As a first-year teacher of English and music to primary students at the International School of Choueifat, Bonnaffons has the opportunity to visit many of the glories of Egypt: the pyramids and the Sphinx, the Citadel and the Egyptian Museum. She’s also experienced the challenges of life in an unfamiliar country far from home.
“This city is dusty and polluted, the traffic is crazy and often the simplest errand becomes a huge ordeal,” she says. “But Cairo also holds extraordinary beauty. Alongside the most dismal of buildings, mosques and other magnificent structures are built. Above car horns and the shouts of vendors, you can always hear the call to prayer projected over loudspeakers. I love it here.”
I can admit that I don’t know anything. I am as much a learner as I am a teacher.”

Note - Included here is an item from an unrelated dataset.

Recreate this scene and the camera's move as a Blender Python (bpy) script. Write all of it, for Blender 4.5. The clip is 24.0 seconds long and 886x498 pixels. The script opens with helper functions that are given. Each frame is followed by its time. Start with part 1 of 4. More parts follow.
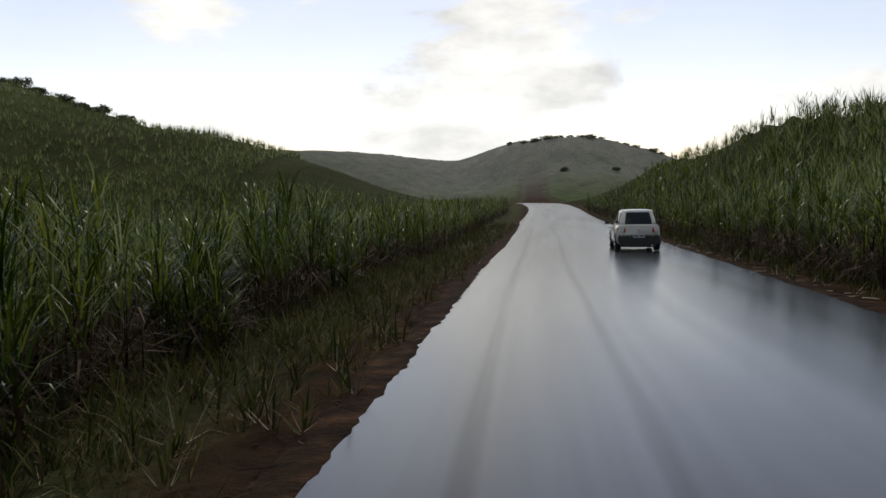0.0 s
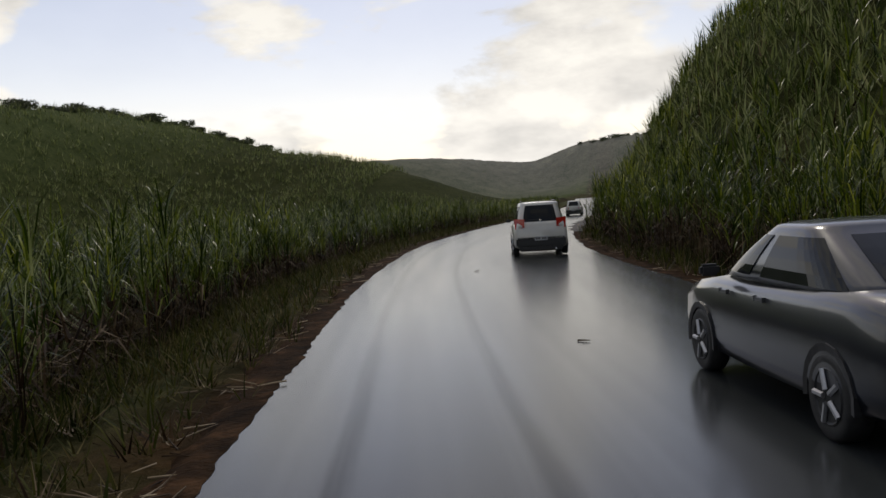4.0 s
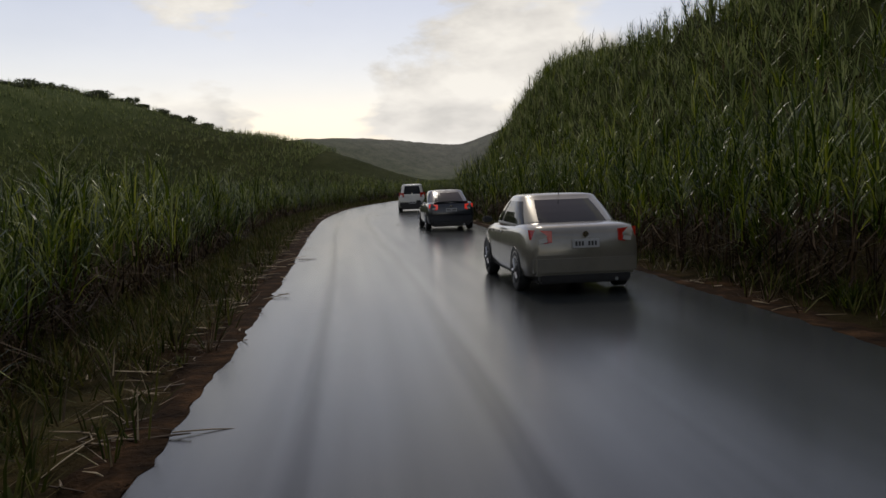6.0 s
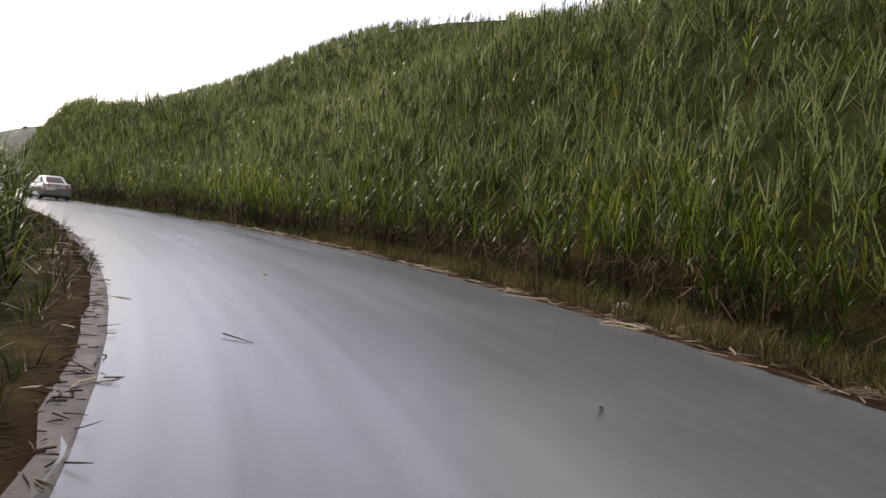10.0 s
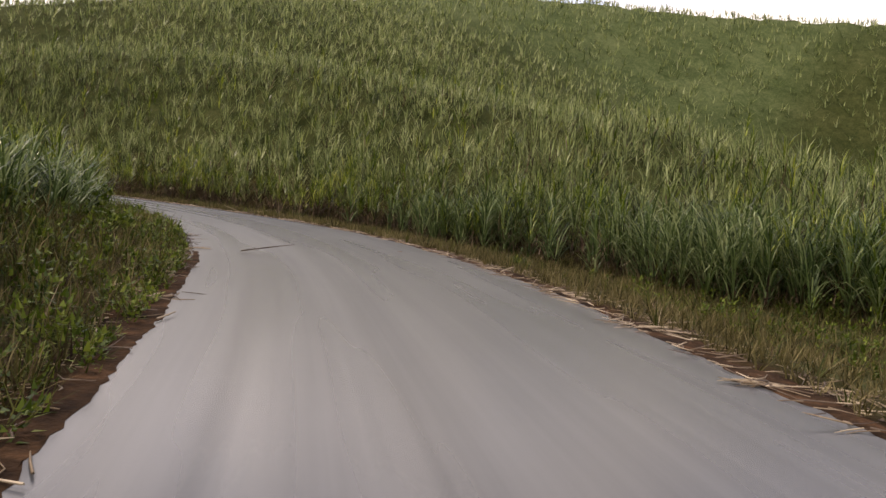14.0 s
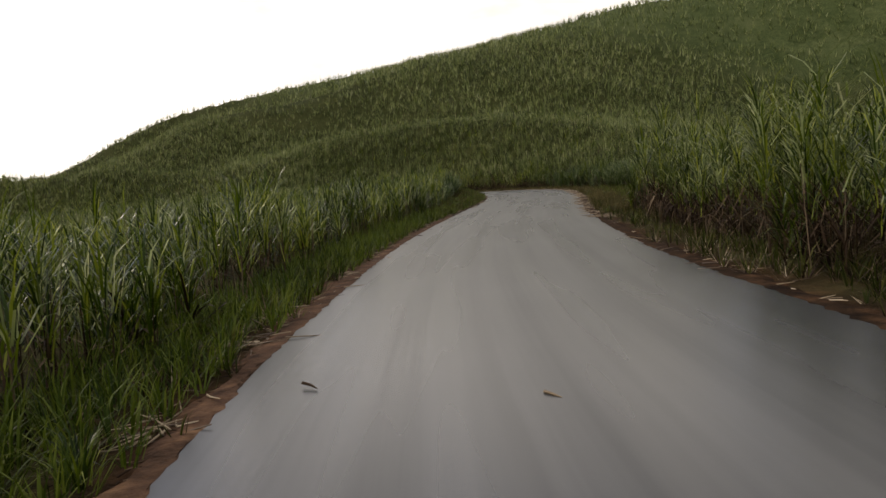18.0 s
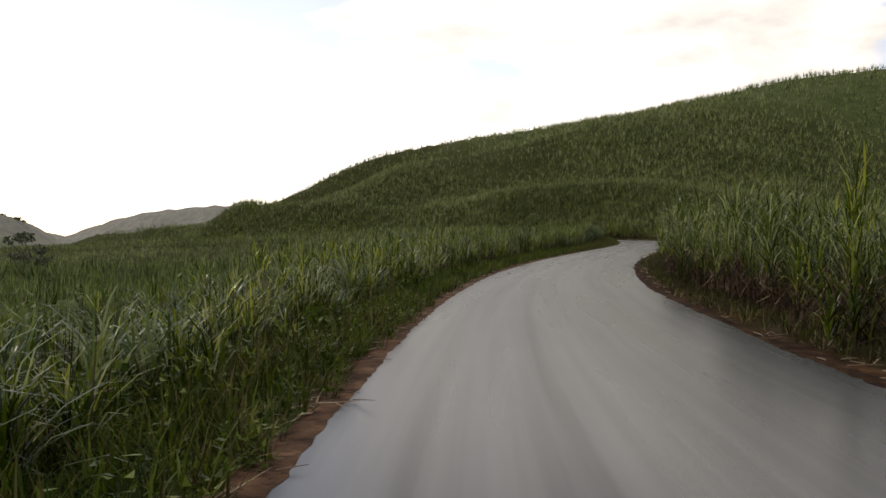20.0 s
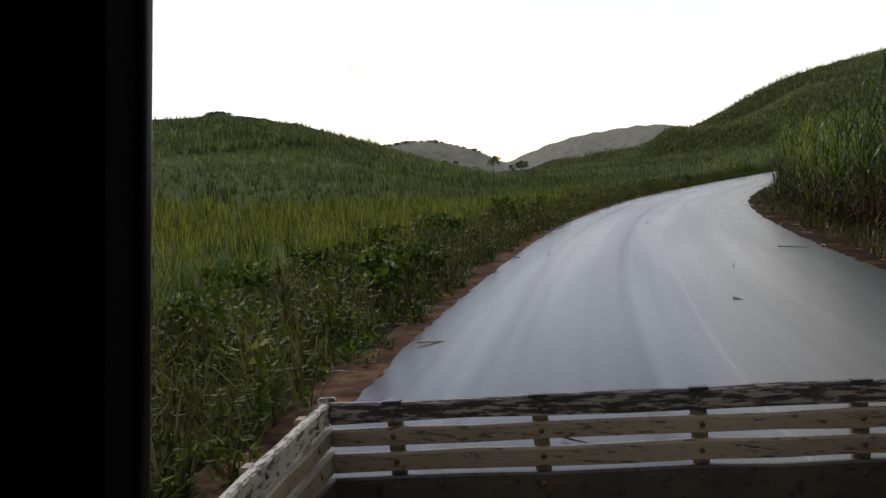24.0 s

—Blythe Barkley Bonnaffons
Bonnaffons is the first graduate of Blair’s five-year bachelor of music/master of education program to teach abroad in the program’s 14-year history, says Associate Professor Thomas Verrier, director of teacher education and wind studies. “She’s a wonderful musician and incredibly open to new possibilities,” he says.
The International School of Choueifat, a private school with close to 1,700 students, attracts the sons and daughters of leading Egyptian families, including the country’s minister of education.
“I have taught privately and spent time in classrooms connected with my education degree, but this is my first ‘real’ teaching job,” Bonnaffons says.
Her students are remarkably similar to American children. “They’re full of energy, generally want to please and often get distracted by their peers,” she says. “And their parents are very, very heavily involved in their children’s academic life.”
Her two English classes are very small, but the 10 music classes contain 32 students each. All instruction is in English, which is the second language for most students, and teachers and students alike are discouraged from speaking Arabic.
“Classroom management is a huge challenge,” she says. “But it still amazes me how a neon bassoon sticker can make the worst kid behave for 55 minutes.”
A flutist, Bonnaffons has difficulty finding time for her own music since she’s staging two musicals this year: Oliver for the middle-school students and Annie for the second- to fourth-graders. “Most of my free practice time is spent trying to get the piano score under my fingers,” she says ruefully.
Her Blair classes definitely helped prepare Bonnaffons for her new position. “All the courses I took on general music were really helpful as far as offering me practical knowledge and tons of resources I can use in the classroom,” she says.
She notes that teaching in a foreign country can be “incredibly lonely” at times. “Teaching itself is a challenge, stepping outside your own culture puts you at another level of vulnerability. But that vulnerability is largely what attracts me to teaching abroad. I can admit that I don’t know anything. I am as much a learner as I am a teacher.”